As a citizen, reservist and advocate for post-9/11 veterans, I am horrified at the latest in a series of insults I see servicemembers, veterans and their families having to endure through no fault of their own.
Last week, the Los Angeles Times revealed a crisis, years in the making, whereby thousands of servicemembers who re-enlisted at the height of two wars when their country was begging for their service, are being forced to repay five-figure bonuses they received in return for heading back to the fight instead of transitioning to the civilian world. Men and women who bravely stepped forward to serve our country now face financial ruin and a future of uncertainty as the Pentagon and Congress point fingers and offer no real solutions.
The California National Guard scandal reveals a trend that many veterans have grown to recognize: As the wars fade from the public eye, veterans are being left behind. We’re nearing the end of the nastiest presidential campaign in recent memory, and we haven’t heard any substantive discussion of how the prospective commanders in chief would improve services for veterans in any of the presidential debates. If not for the Commander in Chief Forum on NBC executed by IAVA, we would not have had any dedicated time to the candidates addressing this issue.

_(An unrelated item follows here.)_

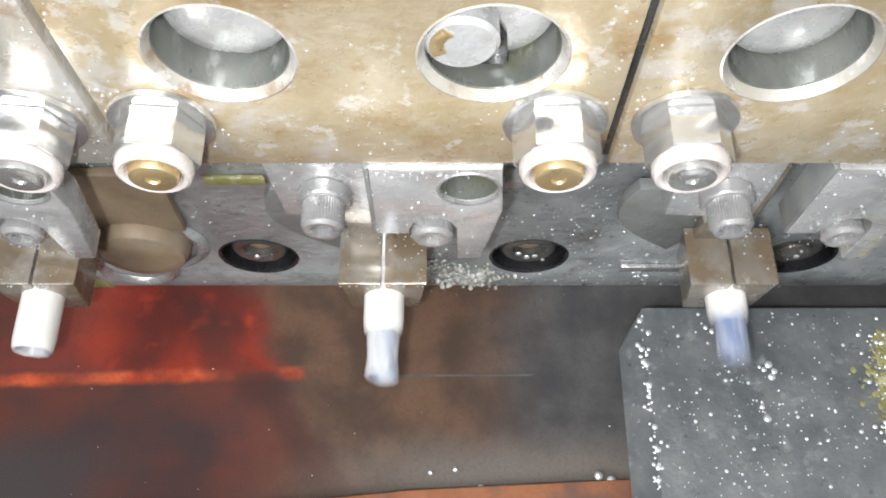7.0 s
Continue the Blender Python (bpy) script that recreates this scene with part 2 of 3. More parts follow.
    line = calc("MULTIPLY", line, calc("SUBTRACT", 1.0, soft(xyz.outputs[0], -0.0495, -0.0465)))
    line = calc("MULTIPLY", line, calc("MULTIPLY_ADD", soft(noisy(34.0), 0.36, 0.60), 0.65, 0.35))
    col = mixed(line, col, mixed(soft(noisy(75.0), 0.38, 0.62), (0.25, 0.036, 0.015), (0.44, 0.085, 0.032)))
    specks = soft(noisy(520.0, 2.0), 0.73, 0.78)
    col = mixed(specks, col, (0.42, 0.36, 0.32))
    col = mixed(calc("MULTIPLY", soft(noisy(900.0, 3.0), 0.45, 0.75), 0.25), col, (0.03, 0.026, 0.026))
    L.new(col, p.inputs["Base Color"])
    p.inputs["Roughness"].default_value = 0.6
    p.inputs["Specular IOR Level"].default_value = 0.12
    b = N.new("ShaderNodeBump")
    b.inputs["Strength"].default_value, b.inputs["Distance"].default_value = 0.35, 0.0006
    L.new(noisy(260.0), b.inputs["Height"])
    L.new(b.outputs[0], p.inputs["Normal"])
    return m


WALL = smoky_wall()


def liquid():
    m = bpy.data.materials.new("coolant_drop")
    m.use_nodes = True
    p = m.node_tree.nodes["Principled BSDF"]
    p.inputs["Base Color"].default_value = (0.80, 0.82, 0.83, 1)
    # metallic rather than clear, so each drop carries a broad bright glint
    p.inputs["Metallic"].default_value = 0.75
    p.inputs["Roughness"].default_value = 0.30
    p.inputs["IOR"].default_value = 1.36
    p.inputs["Coat Weight"].default_value = 1.0
    return m


LIQUID = liquid()


# ---- shapes, in millimetres ----
def put(bm, pts, faces):
    vs = [bm.verts.new(p) for p in pts]
    for f in faces:
        bm.faces.new([vs[i] for i in f])


def box(x0, x1, y0, y1, z0, z1, bevel=0.0, segments=2):
    bm = bmesh.new()
    put(bm, [(x, y, z) for x in (x0, x1) for y in (y0, y1) for z in (z0, z1)],
        [(0, 1, 3, 2), (4, 6, 7, 5), (0, 4, 5, 1), (2, 3, 7, 6), (0, 2, 6, 4), (1, 5, 7, 3)])
    if bevel:
        bmesh.ops.bevel(bm, geom=list(bm.edges), offset=bevel, segments=segments, affect="EDGES", profile=0.5)
    return bm


def lathe(profile, n=40, m=None, bm=None):
    """profile: (radius, height) from one end to the other, turned about z."""
    bm = bm or bmesh.new()
    rings = []
    for r, z in profile:
        if r <= 0:
            rings.append([bm.verts.new((0, 0, z))])
        else:
            rings.append([bm.verts.new((r * math.cos(2 * math.pi * i / n), r * math.sin(2 * math.pi * i / n), z)) for i in range(n)])
    for a, b in zip(rings, rings[1:]):
        for i in range(n):
            j = (i + 1) % n
            if len(a) == 1 and len(b) == 1:
                continue
            if len(a) == 1:
                bm.faces.new((a[0], b[j], b[i]))
            elif len(b) == 1:
                bm.faces.new((a[i], a[j], b[0]))
            else:
                bm.faces.new((a[i], a[j], b[j], b[i]))
    bmesh.ops.recalc_face_normals(bm, faces=list(bm.faces))
    if m is not None:
        bm.transform(m)
    return bm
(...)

All year long, government and business leaders from around the country thank us for our service. We see cars on our streets with ribbons on the back reading “support the troops.” And the media is quick to show highlight reels of returning servicemembers surprising their crying children. But it occurs to me there’s a better way to thank our servicemembers, veterans and their families for their service — by having their backs, as they’ve had ours.
Veterans are not a needy bunch. They are civic-minded, returning to their communities as leaders and bringing with them the drive, experience and spirit of service that sets them apart in their communities and leads to great success.
Nonetheless, we must ensure they receive proper treatment when they come home, for complicated and often devastating visible and invisible wounds of war that the majority of Americans will never experience. We owe it to them to ensure they return home to the benefits that were promised to them when they entered service, not to some portion of those benefits because some politicians or government bureaucrats decided to reallocate funds.
We’re now fast approaching Veterans Day, a day we hear a lot more of “thank you for your service.” It’s a nice gesture, and we hear it a lot more than our brothers-in-arms who fought in Vietnam and returned home to expectorating crowds. But, in light of the Pentagon’s forced recoupment of bonuses given to California National Guardsmen, it rings hollow.
That is why IAVA is calling on the Pentagon to actually honor the men and women who have stepped up and served and to #PayThemBack by Veterans Day this year.
It’s not enough to halt bonus recoupments, as Secretary Ashton Carter announced this week. The brave servicemembers who step forward to serve our country should never be penalized for failures of their leadership. The government must pay back those servicemembers affected, with interest, before Veterans Day. We will not accept platitudes and ceremonial support of veterans this Veterans Day; we demand action from the government.